▸ **Given problem**: In the records below, find the line with "finishes the script." and the line with "ob.matrix_basis = pose(43.5"; return exactly those lines and every line between them.

[START Listed entries]

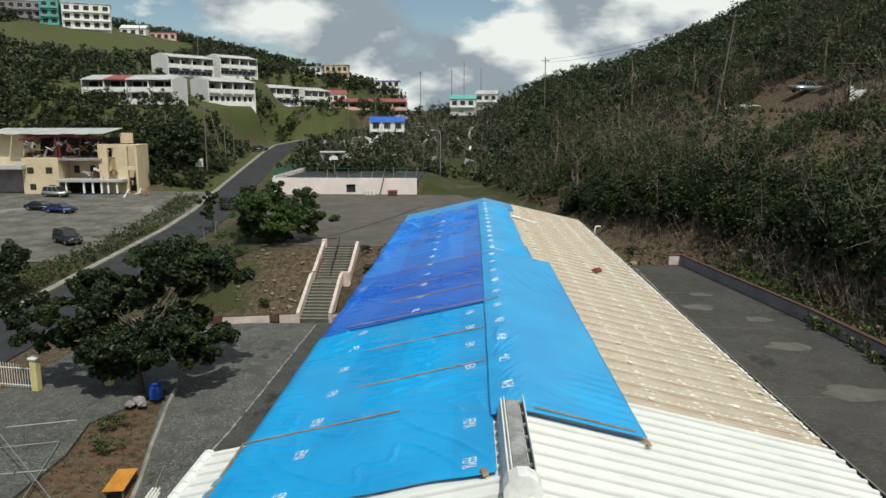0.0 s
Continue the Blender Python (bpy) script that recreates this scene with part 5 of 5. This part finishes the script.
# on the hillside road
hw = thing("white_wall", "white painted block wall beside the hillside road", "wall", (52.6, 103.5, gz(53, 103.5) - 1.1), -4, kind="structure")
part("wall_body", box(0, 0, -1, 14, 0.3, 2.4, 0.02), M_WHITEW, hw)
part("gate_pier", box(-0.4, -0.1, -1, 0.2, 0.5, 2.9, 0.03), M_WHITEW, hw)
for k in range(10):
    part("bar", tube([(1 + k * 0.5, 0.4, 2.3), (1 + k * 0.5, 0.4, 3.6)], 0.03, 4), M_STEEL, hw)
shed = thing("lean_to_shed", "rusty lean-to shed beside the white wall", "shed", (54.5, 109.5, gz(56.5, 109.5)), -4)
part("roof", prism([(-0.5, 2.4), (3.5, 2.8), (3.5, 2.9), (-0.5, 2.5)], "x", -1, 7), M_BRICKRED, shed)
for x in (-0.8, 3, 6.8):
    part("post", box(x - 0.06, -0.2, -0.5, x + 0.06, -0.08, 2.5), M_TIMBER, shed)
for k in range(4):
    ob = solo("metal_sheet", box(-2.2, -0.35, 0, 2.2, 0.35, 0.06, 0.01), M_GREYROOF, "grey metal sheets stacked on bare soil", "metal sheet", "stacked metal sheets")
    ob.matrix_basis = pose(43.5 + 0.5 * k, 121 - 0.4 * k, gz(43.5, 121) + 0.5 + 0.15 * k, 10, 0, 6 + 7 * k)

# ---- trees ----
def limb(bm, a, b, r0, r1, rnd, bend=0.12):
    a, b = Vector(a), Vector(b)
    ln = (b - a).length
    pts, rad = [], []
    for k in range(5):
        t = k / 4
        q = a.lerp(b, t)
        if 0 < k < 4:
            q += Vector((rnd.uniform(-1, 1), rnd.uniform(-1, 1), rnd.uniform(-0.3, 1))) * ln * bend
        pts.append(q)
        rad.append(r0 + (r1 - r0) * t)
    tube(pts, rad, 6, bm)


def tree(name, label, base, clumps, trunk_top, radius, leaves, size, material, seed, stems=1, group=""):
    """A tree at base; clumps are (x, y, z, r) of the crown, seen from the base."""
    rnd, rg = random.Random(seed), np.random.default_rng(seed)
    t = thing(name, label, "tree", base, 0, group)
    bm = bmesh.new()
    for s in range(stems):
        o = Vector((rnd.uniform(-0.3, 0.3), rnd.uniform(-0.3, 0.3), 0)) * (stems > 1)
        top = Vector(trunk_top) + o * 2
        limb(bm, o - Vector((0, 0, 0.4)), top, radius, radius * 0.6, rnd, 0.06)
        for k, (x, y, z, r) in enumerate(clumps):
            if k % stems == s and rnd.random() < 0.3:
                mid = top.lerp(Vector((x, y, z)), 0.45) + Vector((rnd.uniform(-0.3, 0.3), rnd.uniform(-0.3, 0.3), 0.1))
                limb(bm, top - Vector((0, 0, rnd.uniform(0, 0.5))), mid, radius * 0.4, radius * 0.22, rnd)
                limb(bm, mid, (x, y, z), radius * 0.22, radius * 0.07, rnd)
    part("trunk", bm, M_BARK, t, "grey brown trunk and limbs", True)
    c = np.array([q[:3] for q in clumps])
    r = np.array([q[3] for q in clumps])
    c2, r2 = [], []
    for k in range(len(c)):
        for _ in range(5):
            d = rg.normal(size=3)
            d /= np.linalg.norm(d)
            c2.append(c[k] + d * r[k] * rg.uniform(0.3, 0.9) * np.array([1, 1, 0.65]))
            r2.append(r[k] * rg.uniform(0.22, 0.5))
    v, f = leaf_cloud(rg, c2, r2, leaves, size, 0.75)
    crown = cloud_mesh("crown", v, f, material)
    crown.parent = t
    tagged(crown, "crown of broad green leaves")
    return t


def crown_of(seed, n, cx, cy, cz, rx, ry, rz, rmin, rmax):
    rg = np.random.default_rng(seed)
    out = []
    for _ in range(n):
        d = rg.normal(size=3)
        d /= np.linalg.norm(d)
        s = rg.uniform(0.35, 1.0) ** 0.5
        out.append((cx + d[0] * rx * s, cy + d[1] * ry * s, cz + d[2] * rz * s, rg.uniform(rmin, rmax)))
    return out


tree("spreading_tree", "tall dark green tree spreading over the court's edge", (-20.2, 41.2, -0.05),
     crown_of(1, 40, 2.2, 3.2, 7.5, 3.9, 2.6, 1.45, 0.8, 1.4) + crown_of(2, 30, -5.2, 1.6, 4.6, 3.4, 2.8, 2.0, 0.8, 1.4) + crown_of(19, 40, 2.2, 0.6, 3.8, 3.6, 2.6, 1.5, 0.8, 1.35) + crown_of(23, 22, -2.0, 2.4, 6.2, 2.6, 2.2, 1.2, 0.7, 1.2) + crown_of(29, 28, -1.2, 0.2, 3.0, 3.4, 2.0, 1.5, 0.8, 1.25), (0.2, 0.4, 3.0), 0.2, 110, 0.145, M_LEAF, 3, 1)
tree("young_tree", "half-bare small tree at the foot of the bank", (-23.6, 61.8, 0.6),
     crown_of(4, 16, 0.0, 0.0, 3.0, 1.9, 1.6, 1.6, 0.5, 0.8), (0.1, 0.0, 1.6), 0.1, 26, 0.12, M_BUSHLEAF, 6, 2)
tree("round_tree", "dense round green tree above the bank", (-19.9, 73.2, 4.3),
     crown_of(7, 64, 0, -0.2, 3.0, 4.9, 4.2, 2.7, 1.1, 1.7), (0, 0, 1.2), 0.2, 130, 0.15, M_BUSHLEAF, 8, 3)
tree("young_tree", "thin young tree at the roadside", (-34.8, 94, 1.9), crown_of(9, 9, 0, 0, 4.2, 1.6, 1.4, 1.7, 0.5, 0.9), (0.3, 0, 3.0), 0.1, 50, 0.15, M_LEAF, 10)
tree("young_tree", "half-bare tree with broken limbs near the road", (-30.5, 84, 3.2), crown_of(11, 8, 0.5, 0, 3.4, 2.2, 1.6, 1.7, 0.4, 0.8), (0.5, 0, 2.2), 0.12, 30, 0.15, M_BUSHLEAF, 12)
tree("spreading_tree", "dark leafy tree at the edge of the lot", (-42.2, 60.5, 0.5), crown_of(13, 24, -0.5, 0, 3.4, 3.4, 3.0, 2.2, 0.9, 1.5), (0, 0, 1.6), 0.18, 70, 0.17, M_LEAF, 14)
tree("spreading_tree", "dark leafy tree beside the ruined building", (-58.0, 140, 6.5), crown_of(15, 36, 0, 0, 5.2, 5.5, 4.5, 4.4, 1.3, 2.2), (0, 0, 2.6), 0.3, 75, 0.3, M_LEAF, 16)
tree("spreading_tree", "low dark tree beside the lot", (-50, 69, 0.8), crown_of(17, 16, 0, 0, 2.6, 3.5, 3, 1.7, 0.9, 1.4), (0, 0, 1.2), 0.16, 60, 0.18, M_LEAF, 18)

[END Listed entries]
[START Listed entries]

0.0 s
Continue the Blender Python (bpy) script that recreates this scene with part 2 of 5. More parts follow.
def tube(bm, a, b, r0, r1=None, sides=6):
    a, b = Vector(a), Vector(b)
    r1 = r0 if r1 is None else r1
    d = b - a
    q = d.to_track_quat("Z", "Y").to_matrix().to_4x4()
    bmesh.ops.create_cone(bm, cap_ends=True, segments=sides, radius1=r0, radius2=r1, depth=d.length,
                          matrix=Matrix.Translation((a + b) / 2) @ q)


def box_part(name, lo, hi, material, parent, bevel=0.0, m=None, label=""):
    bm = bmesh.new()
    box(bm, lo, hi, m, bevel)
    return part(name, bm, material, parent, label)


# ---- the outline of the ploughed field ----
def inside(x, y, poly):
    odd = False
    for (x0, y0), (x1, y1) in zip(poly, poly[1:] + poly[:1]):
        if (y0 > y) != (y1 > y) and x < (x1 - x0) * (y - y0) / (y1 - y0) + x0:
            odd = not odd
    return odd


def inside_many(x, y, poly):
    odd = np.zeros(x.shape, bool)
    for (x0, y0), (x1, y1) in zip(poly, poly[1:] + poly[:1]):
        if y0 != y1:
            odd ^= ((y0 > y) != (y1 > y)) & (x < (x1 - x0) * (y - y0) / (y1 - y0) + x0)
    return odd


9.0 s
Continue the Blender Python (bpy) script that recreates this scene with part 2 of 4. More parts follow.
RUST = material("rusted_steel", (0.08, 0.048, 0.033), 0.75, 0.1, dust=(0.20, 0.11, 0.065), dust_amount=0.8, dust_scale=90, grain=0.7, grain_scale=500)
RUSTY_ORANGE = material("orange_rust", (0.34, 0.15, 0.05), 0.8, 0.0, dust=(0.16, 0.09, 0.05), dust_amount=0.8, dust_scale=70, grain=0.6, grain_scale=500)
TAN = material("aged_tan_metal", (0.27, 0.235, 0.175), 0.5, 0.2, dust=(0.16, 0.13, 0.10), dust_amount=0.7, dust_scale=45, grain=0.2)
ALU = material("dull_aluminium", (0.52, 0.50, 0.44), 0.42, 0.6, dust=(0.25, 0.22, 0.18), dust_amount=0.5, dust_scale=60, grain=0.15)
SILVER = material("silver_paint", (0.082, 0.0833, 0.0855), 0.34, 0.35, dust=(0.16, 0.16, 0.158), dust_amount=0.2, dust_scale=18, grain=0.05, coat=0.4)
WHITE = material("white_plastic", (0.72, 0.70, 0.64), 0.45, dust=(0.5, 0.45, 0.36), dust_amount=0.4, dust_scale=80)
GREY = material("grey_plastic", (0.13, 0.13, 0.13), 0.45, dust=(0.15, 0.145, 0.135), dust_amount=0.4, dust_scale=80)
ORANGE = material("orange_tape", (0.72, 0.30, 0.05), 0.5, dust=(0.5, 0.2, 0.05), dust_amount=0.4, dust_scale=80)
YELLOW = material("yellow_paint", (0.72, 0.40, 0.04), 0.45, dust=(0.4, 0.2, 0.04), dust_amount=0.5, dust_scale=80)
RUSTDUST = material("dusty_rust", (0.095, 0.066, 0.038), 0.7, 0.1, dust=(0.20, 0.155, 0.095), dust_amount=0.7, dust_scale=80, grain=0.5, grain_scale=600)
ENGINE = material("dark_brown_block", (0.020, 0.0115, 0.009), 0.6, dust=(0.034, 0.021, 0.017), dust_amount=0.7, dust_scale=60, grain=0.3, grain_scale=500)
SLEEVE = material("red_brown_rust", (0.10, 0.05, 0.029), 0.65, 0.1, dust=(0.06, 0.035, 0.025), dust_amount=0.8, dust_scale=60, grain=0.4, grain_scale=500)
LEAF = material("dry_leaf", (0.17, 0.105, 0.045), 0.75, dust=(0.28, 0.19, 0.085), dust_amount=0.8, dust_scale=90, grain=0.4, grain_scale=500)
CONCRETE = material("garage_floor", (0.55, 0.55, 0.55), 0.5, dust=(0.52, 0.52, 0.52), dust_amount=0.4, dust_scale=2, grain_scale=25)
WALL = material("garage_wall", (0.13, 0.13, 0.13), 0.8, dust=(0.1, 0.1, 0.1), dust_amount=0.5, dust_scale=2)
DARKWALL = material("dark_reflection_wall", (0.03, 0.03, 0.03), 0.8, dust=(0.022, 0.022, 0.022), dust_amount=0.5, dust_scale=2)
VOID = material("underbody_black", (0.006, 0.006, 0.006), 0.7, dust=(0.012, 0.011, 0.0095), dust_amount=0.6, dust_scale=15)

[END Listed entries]
[START Listed entries]

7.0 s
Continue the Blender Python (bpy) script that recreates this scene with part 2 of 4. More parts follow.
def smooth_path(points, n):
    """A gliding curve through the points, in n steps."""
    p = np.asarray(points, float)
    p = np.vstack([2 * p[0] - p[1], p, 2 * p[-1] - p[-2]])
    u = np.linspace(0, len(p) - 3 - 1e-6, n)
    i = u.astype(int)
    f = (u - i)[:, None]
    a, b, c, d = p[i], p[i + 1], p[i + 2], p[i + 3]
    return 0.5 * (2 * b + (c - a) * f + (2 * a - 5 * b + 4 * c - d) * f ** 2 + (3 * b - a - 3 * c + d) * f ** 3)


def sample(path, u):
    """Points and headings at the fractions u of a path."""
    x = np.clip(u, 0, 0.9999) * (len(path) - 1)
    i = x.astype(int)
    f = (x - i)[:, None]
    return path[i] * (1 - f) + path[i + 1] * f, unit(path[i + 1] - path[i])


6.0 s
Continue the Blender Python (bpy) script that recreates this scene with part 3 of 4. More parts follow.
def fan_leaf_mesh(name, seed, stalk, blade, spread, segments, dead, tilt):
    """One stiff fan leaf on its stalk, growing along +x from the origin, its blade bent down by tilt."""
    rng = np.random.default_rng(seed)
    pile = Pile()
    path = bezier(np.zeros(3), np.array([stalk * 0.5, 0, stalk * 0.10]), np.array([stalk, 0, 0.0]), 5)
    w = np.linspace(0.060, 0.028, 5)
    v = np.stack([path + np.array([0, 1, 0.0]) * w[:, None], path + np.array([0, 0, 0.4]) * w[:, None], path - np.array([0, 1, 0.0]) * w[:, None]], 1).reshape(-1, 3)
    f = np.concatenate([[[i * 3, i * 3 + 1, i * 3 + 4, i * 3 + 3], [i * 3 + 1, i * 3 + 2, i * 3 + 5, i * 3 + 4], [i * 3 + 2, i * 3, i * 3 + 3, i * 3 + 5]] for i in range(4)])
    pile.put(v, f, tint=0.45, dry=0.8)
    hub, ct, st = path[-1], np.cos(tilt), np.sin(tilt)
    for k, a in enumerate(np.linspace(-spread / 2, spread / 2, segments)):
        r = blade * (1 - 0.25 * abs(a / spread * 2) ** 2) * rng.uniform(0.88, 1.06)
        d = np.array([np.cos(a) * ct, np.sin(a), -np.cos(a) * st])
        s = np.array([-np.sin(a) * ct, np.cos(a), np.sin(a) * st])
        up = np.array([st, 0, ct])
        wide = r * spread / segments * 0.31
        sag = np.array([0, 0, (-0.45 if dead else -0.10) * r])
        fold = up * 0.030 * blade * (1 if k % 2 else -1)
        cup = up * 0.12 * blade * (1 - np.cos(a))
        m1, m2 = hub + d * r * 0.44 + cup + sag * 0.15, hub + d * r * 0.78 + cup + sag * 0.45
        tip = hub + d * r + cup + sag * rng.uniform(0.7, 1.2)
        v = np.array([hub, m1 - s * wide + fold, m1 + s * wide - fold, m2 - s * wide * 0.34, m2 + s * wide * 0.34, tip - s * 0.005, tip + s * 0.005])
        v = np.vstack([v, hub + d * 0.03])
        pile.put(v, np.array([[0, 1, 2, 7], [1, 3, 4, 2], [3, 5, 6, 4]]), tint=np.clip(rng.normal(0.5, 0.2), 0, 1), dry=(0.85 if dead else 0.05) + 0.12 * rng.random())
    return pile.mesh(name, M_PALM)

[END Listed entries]

▸ **Answer to this task**:
Continue the Blender Python (bpy) script that recreates this scene with part 5 of 5. This part finishes the script.
# on the hillside road
hw = thing("white_wall", "white painted block wall beside the hillside road", "wall", (52.6, 103.5, gz(53, 103.5) - 1.1), -4, kind="structure")
part("wall_body", box(0, 0, -1, 14, 0.3, 2.4, 0.02), M_WHITEW, hw)
part("gate_pier", box(-0.4, -0.1, -1, 0.2, 0.5, 2.9, 0.03), M_WHITEW, hw)
for k in range(10):
    part("bar", tube([(1 + k * 0.5, 0.4, 2.3), (1 + k * 0.5, 0.4, 3.6)], 0.03, 4), M_STEEL, hw)
shed = thing("lean_to_shed", "rusty lean-to shed beside the white wall", "shed", (54.5, 109.5, gz(56.5, 109.5)), -4)
part("roof", prism([(-0.5, 2.4), (3.5, 2.8), (3.5, 2.9), (-0.5, 2.5)], "x", -1, 7), M_BRICKRED, shed)
for x in (-0.8, 3, 6.8):
    part("post", box(x - 0.06, -0.2, -0.5, x + 0.06, -0.08, 2.5), M_TIMBER, shed)
for k in range(4):
    ob = solo("metal_sheet", box(-2.2, -0.35, 0, 2.2, 0.35, 0.06, 0.01), M_GREYROOF, "grey metal sheets stacked on bare soil", "metal sheet", "stacked metal sheets")
    ob.matrix_basis = pose(43.5 + 0.5 * k, 121 - 0.4 * k, gz(43.5, 121) + 0.5 + 0.15 * k, 10, 0, 6 + 7 * k)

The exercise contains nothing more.